Скрипач протиснулся первым. Он ведь должен играть на хорах, поэтому с решимостью посланца, которому предстоит выполнить высокую миссию, он прорезал толпу своей длинной, узкой фигурой («как нож тесто», — смеялись свадебные гости). Перед ним расступались, дивясь этой необычайно длинной, тощей и рыжей фигуре, и он лез прямо в ризницу, а оттуда по лесенке на хоры. Вслед за скрипачом двинулись жених с невестой; они прошли невредимо: при виде белого платья, венка и фаты люди потеснились, сжались, едва не расплющились. За женихом и невестой проскользнула девочка, которая должна была подавать кольца, — красивое дитя из семейства Руцинских, тоже вся в белом. За ней шел Щепан Яснота, никого и ничего не видя, вперив глаза в искусственный флёрдоранж и веточки аспарагуса в венке дочери, шел с лицом, мокрым от слез. Потом Анеля Павоняк ввела бабушку Ясноту. Остальные проталкивались по мере сил и возможности через оба входа.
Гжегож и Михал Богусские не стали пробираться в костел, а прошли на кладбище, расположенное прямо против ворот костела, по другую сторону дороги. Шли молча, шурша листвой, толстым слоем устилавшей кладбищенские дорожки, пока не остановились перед высоким дубовым крестом, который стоял на могиле их матери. Могила была облицована камнем, только сверху оставалась земля для цветов. На жестяной табличке виднелась надпись: «Блаженной памяти Марианна Богусская, ум. 10.1.1945 г.» Михал поднял веточку и смел с могилы опавшие листья, из-под них выглянули полузамерзшие, но еще цветущие мелколистые бегонии, которые посадила здесь весной Малгожата. Потом они долго стояли неподвижно, и у них обоих, немолодых уже мужиков, градом текли слезы. Сквозь эти слезы они видели мать как живую, видели всю ее жизнь. Жалкая это была жизнь! Будто и хозяйка, а на самом деле батрачка, вечно гнувшая спину на чужой земле, кулацкой или помещичьей; отец был человек болезненный, умер еще в первую мировую войну, и она осталась одна с крошечными ребятишками. Измученная, изнуренная, и все же крепкая, неутомимая, никогда и ни от чего не падавшая духом, она горячо любила детей, но воспитала их в строгих правилах. Они не помнят, чтобы она когда-нибудь прикрикнула на кого-нибудь из них, а между тем они слушались и боялись ее, так как не хотели ее огорчать. До последних дней ее жизни любили они мать и теперь жалели, что она не дождалась лучшей доли, которой дождались все ее дети. Умирала мать, глядя на гнетущую бедность Малгожаты, но такой уж она была человек, что только у Малгожаты и хотела жить в старости, потому что здесь больше всего нуждались в помощи и ободрении. У других, более зажиточных детей она бывала только в гостях и опять возвращалась к суровой жизни у своей Малгоси, потому что, говорила она, «никто из вас день и ночь не работает, а моя Малгося по ночам шьет, чтобы не впасть в нищету, так пусть хоть утром поспит, а я за нее все сделаю». Как бы радовалась мать, если бы дожила до нынешнего дня!
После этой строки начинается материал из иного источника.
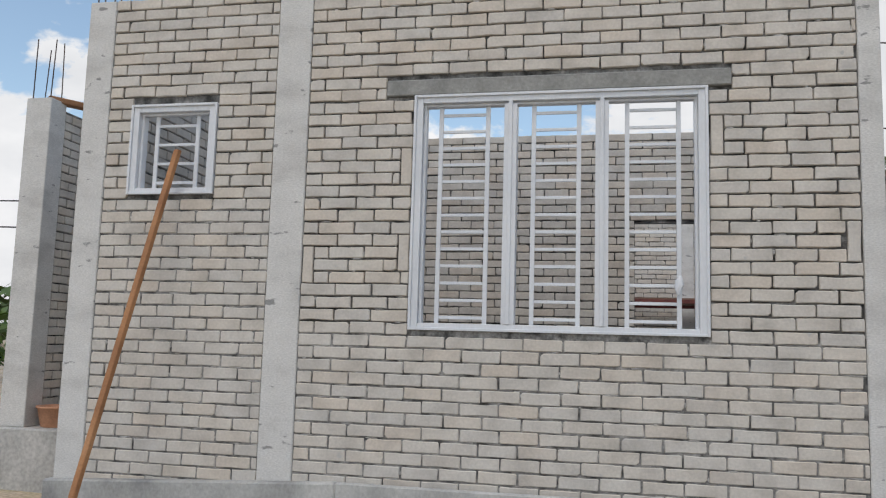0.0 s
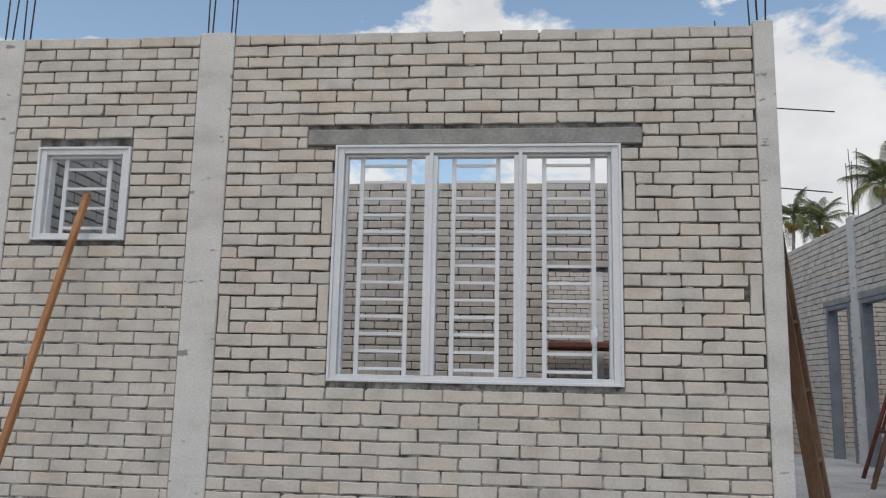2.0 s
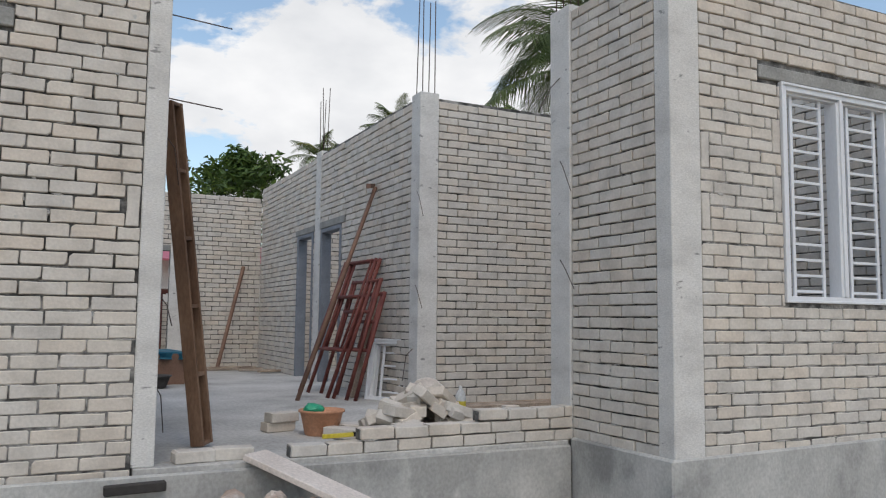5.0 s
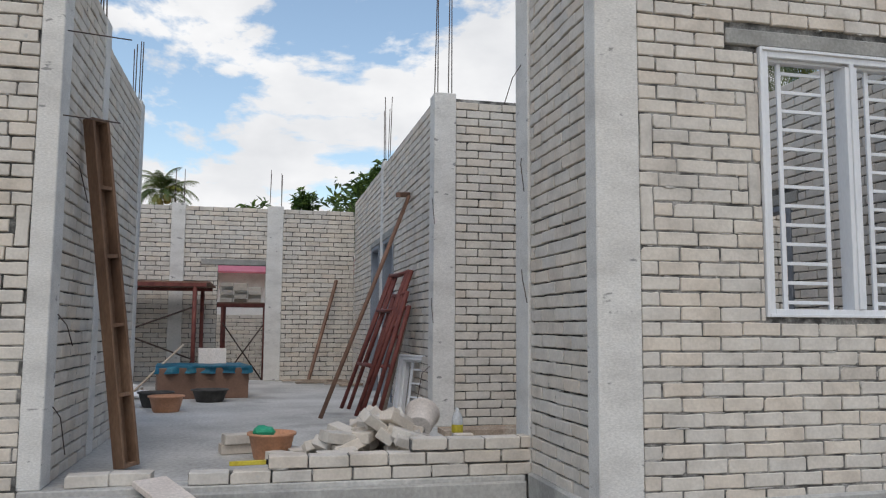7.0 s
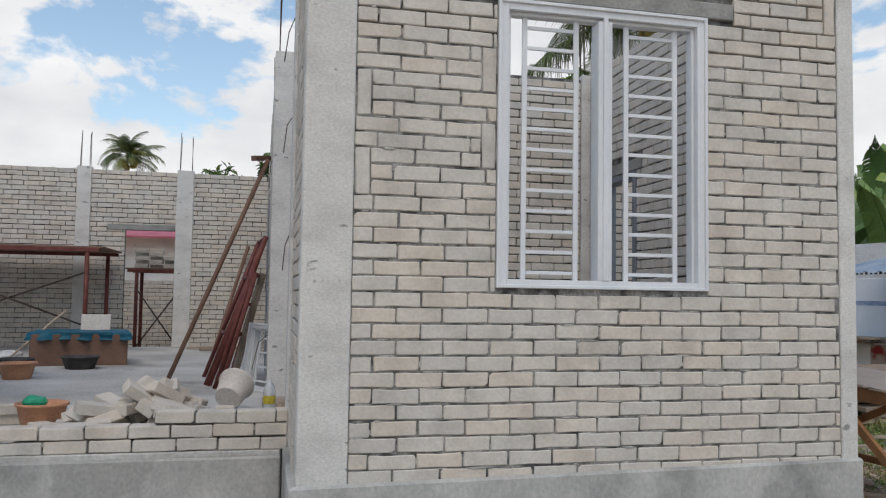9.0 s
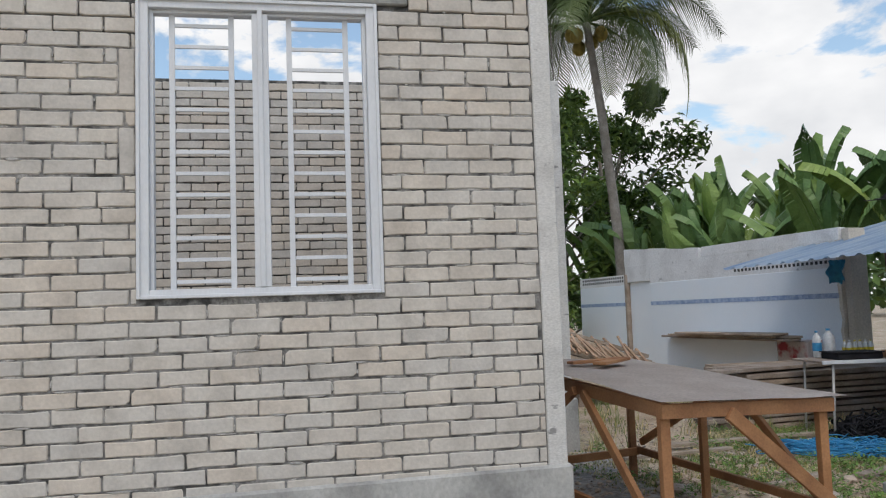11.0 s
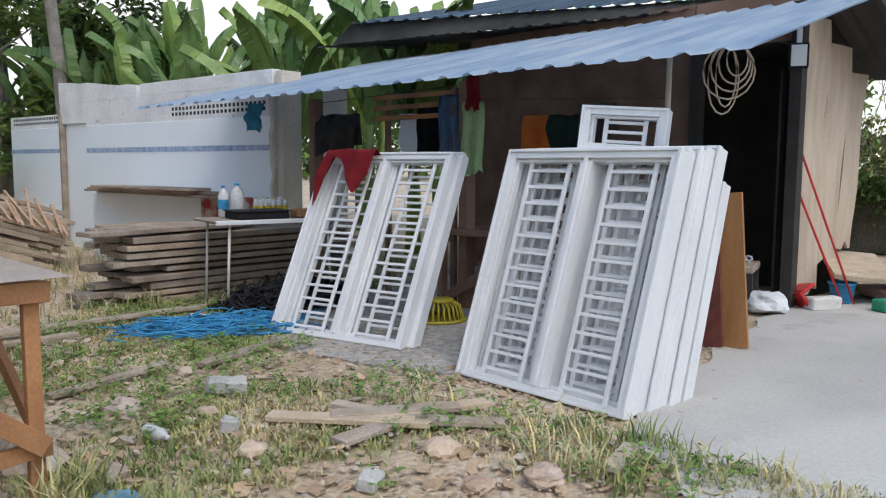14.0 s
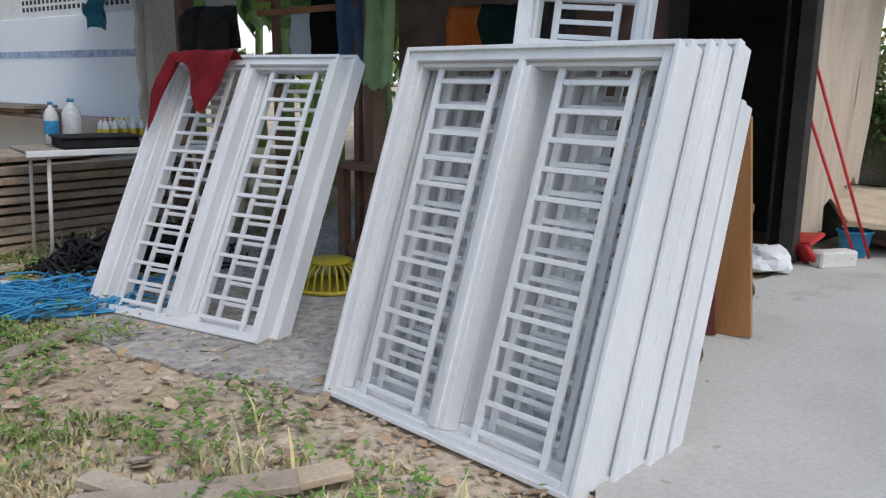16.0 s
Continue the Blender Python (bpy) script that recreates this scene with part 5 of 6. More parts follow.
def bottle(m, r, h, cap, label, group, band=None):
    b = thing("plastic_bottle", label, "bottle", m, group)
    part("body", lathe(bmesh.new(), [(r * 0.9, 0), (r, 0.01), (r, h * 0.68), (r * 0.6, h * 0.84), (r * 0.32, h * 0.88), (r * 0.32, h * 0.93), (0.001, h * 0.931)], 14), M_GLASSB, b)
    part("cap", lathe(bmesh.new(), [(r * 0.36, h * 0.932), (r * 0.36, h), (0.001, h + 0.001)], 12), cap, b)
    if band:
        part("label", lathe(bmesh.new(), [(r * 1.01, h * 0.25), (r * 1.02, h * 0.26), (r * 1.02, h * 0.55), (r * 1.01, h * 0.56)], 14), band, b)
    return b


bottle(pose(10.98, 7.42, 0.722), 0.045, 0.27, M_BLUE, "clear water bottle with a blue cap and label", "bottles on the side table", M_BLUE)
bottle(pose(11.1, 7.4, 0.722), 0.06, 0.29, M_BLUE, "clear water jug with a blue cap", "bottles on the side table")
for k in range(10):
    bottle(pose(11.3 + 0.062 * (k % 5), 7.36 + 0.07 * (k // 5), 0.722), 0.027, 0.16, M_YELLOW if k % 3 else M_WHITE, "small bottle with a yellow cap", "bottles on the side table", M_YELLOW)


def tangle(name, m, rx, ry, h, n, r, mat, label, category, seed, seg=5, loops=1.0, kind=""):
    """Loose coils of rope or wire lying in a heap."""
    q = random.Random(seed)
    bm = bmesh.new()
    for _ in range(n):
        cx, cy = q.uniform(-rx, rx) * 0.55, q.uniform(-ry, ry) * 0.55
        a, b = q.uniform(0.2, 0.6) * rx, q.uniform(0.2, 0.6) * ry
        p0, turn = q.uniform(0, 6.28), q.uniform(2.0, 6.0) * loops
        pts = []
        for k in range(15):
            t = k / 14
            w = p0 + turn * t
            pts.append((cx + a * math.cos(w) + 0.1 * rx * noise.noise((t * 3, cx, 1)), cy + b * math.sin(w) + 0.1 * ry * noise.noise((t * 3, cy, 4)),
                        r + h * max(0.0, 0.5 + 0.5 * noise.noise((t * 2.5, cx * 3, cy * 3)) * 1.5) * (1 - min(1, (cx / rx) ** 2 + (cy / ry) ** 2)) * q.uniform(0.3, 1)))
        tube(bm, pts, r, seg=seg, cap=False)
    return solid(name, bm, mat, label, category, kind=kind, m=m)


tangle("blue_rope", pose(10.35, 6.25, 0.015, 0, 0, -25), 0.75, 0.42, 0.12, 110, 0.0055, M_BLUE, "tangled heap of blue plastic rope on the ground", "rope", 2)
bar("white_bar", (10.72, 6.88, 0.03), (10.8, 6.03, 0.03), 0.05, 0.04, M_WHITE, "white window bar lying before the scrap heap", "bar")
tangle("wire_heap", pose(11.2, 6.75, 0.01), 0.58, 0.5, 0.34, 120, 0.009, M_CBLACK, "dark tangled heap of scrap wire under the table", "scrap wire", 4, kind="stuff")
bar("white_profile", (10.35, 6.75, 0.03), (10.85, 5.95, 0.03), 0.05, 0.04, M_WHITE, "white aluminium profile lying on the ground", "profile")

# yellow basket
bk = thing("plastic_basket", "yellow perforated plastic basket upside down on the ground", "basket", pose(11.72, 5.48, 0.02))
bm = bmesh.new()
for k in range(28):
    a = 2 * math.pi * k / 28
    tube(bm, [(0.2 * math.cos(a), 0.2 * math.sin(a), 0.0), (0.17 * math.cos(a), 0.17 * math.sin(a), 0.11), (0.1 * math.cos(a), 0.1 * math.sin(a), 0.15)], 0.008, seg=5)
part("ribs", bm, M_YELLOW, bk)
part("rim", lathe(bmesh.new(), [(0.205, 0), (0.225, 0.004), (0.22, 0.02), (0.2, 0.02)], 24), M_YELLOW, bk)
part("base", lathe(bmesh.new(), [(0.125, 0.145), (0.12, 0.158), (0.001, 0.16)], 20), M_YELLOW, bk)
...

Вернувшись, они подоспели к самому венчанию: пономарь как раз зажигал паникадила, и жених с невестой подходили к аналою. Громко заиграл орган, мужской голос пропел Vem Creator Spiritus, а затем зазвучала скрипка. Свадебные гости многозначительно переглянулись, а посторонние обернулись к хорам.
Когда полчаса спустя все рассаживались по телегам, длинноногий скрипач робко приблизился к степенной, красивой Анеле Павоняк.
— Скажите, пожалуйста, — спросил он, — хоть немного-то было слышно, как я играл?
У Анели Павоняк было чуткое сердце.
— Да что вы, — сказала она, с приветливой улыбкой глядя на него снизу вверх. — Весь костел обернулся на хоры, когда вы заиграли. Вы прекрасно играли.
Скрипач всматривался в нее с недоверчивой благодарностью.
— Я, знаете, года два учился в музыкальном училище, — тихо сказал он. — Играю в ансамбле... Я с самого утра вас заметил. Вижу, серьезная, интеллигентная женщина. Так и думал, что вы-то разберетесь... А то у этих деревенских вкуса нет...
— Я деревенская, — сказала Анеля Павоняк. — Я тут... — Но ей не дали окончить. Братья звали, пора было возвращаться.
— К маме на могилу не сходила? — спрашивает Михал.
— Да я старую Ясноту вела. Гондек пришлось ребенка кормить, то тихий был все время, а около костела раскричался. Сейчас к маме на могилу зайду. Подождите немножко, я с вами поеду.